Fantastic numbers. Numbers will keep on improving during the second half of the season.

BBM Canada website.

How do you arrive at these numbers? The blogger doesn't show a regional breakdown.

The equation may be written as follows: 3.9659 + (Beers consumed x .233) + (Nachos consumed x .044) - (Pee breaks x 2.8) - (Hangover hours x .73).

Very similar to the CFL.ca power ranking system.

I must add that this years ratings are far better than last years (which were already very good)
As I predicted at the start of the season, this will be the best season in terms of ratings for the CFL. Attendance is pretty much on par with previous seasons.

:lol: Sounds about right.

Sorry for adding more, but I couldn't edit.

[url=http://www.theglobeandmail.com/sports/football/bye-bye-ivor-wynne/article1699616/?cmpid=rss1]http://www.theglobeandmail.com/sports/f ... cmpid=rss1[/url]

Interesting points

But a 60-inch plasma and a bar fridge can change a lot of minds on a cool October afternoon. Cohon admits the future lies in getting rid of tumbledown parks such as Ivor Wynne so fans can enjoy a more comfortable experience. “Part of the process we’ve been working on (to address the concern) is new stadiums,? he said Monday in Calgary. “If you look at what’s happening in Winnipeg, in B.C., Ottawa, in Hamilton it’s all about creating an environment where fans want to come to the stadiums, and that’s what we’re going to try to do.?

Translation: Bye-bye Ivor Wynne.

Early Risers: Speaking of game day at Ivor Wynne, inquiring minds wanted to know why the Tiger Cats/Argos contest was played earlier in the day as opposed to in prime time - as has happened previously to excellent ratings. The move probably dampened Monday’s PPM numbers and pushed Calgary’s game back to a 4 p.m. local start and meant less than a full house. “Talking to our partners, (it was) Hamilton not wanting to go too late,? explained Cohon. “They wanted their fans to enjoy the day... Talking to team officials in (Calgary) they like to start a little earlier, too. It’s something we’re going to look at in the off-season. We’ll do big numbers on this show. With RDS (in Quebec), we’ll do 900,000, and we’re very pleased with the way things are going.?

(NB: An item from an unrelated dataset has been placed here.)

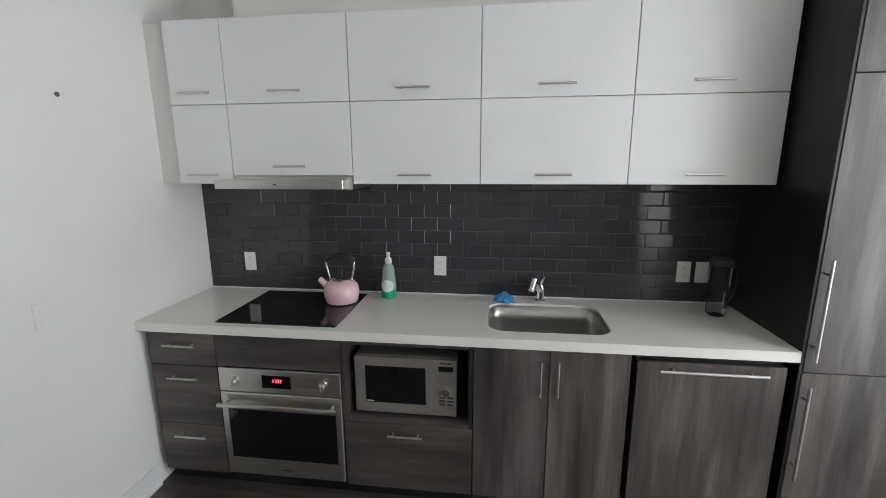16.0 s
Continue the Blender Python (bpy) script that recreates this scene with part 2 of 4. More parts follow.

Cohon admitted reading our advice to Keith Pelley, new president of Rogers Communications, about Rogers’ dumping its NFL pretensions and embracing his league. Asked if he endorsed our thoughts, Cohon demurred. “Keith and I are friends. We talk to everyone. We have a solid partner with TSN. We know out property is a very valuable property.? Translation: Not going to go there.

Grab yourself some beer and nachos. This could take a while.

Earlier on in the season, I noticed a trend that I'm sure surprises no-one: regardless of who's playing, Saskatchewan tends to draw large TV numbers. They're not always the top, but their average is the highest. Hamilton, on the other hand, tends to draw fairly low numbers (sadly). Their average is 2nd lowest. So it's a safe bet that more Riders fans are watching Riders games than fans of whatever team they're playing. Likewise, it's a safe bet that fewer TiCats fans are watching than fans of whatever team they're playing. That got me to wondering if there is some way to determine, based on the numbers alone, roughly how many people were watching a game for one team, and how many were watching for the other.

The answer came to me a couple weeks ago. If we take an individual game, say the BC @ Montreal game of this past weekend, then the total of the numbers of BC fans and Montreal fans watching is 914,000. We can write this out as an equation
#BC + #Montreal = 914,000
Likewise, for the Edmonton @ Calgary game there were 1,083,000 viewers, so we get the equation
#Edmonton + #Calgary = 1,083,000
We can do the same thing for every game of the season to get a whole bunch of equations. To find #Team for each team, we just need to find a solution to all of these equations. That is find numbers for #BC, #Calgary, #Edmonton, etc. that make each equation true. For any number of reasons, though, the number of people watching per week is not going to be the same (just look at the numbers for the 4 Hamilton-Winnipeg games). Things get in the way that make it impossible to watch every single game of our favourite team. That means that we won't actually be able to find #BC, #Calgary, etc. because these numbers change from week to week. The best you can hope for is an average, and the number of people watching per week is approximately equal to the average. So if we know the average numbers of BC fans and Montreal fans watching their teams per week, for example, then we get
Avg#BC + Avg#Montreal ~ 914,000
We also have
Avg#Edmonton + Avg#Calgary ~ 1,083,000

Now, instead of looking for numbers that give equality, which we'll never get, we look for numbers Avg#BC, Avg#Calgary, etc. that get us as close the actual TV numbers as possible, thus minimizing the difference between the actual TV numbers and the numbers that would be predicted if we used the numbers Avg#BC, Avg#Calgary, etc. It would be a pain to do this by hand, but it can be done with a computer using established methods which are provably correct (that is, it can be proved that the numbers output by the computer are as close to the TV numbers as possible).

It seems a bit magical, even to me. It also ignores the fact that some people, possibly many, aren't necessarily fans of a particular team and are just watching because they are fans of the CFL. So take it with a grain of salt. What I can say with certainty, though, is that these numbers are the best that we can have without actually asking the people watching why they're watching (even a regional breakdown is imperfect, since not everyone watching in a particular location is a fan of the nearest team).

Either that, or use Deanjo's formula.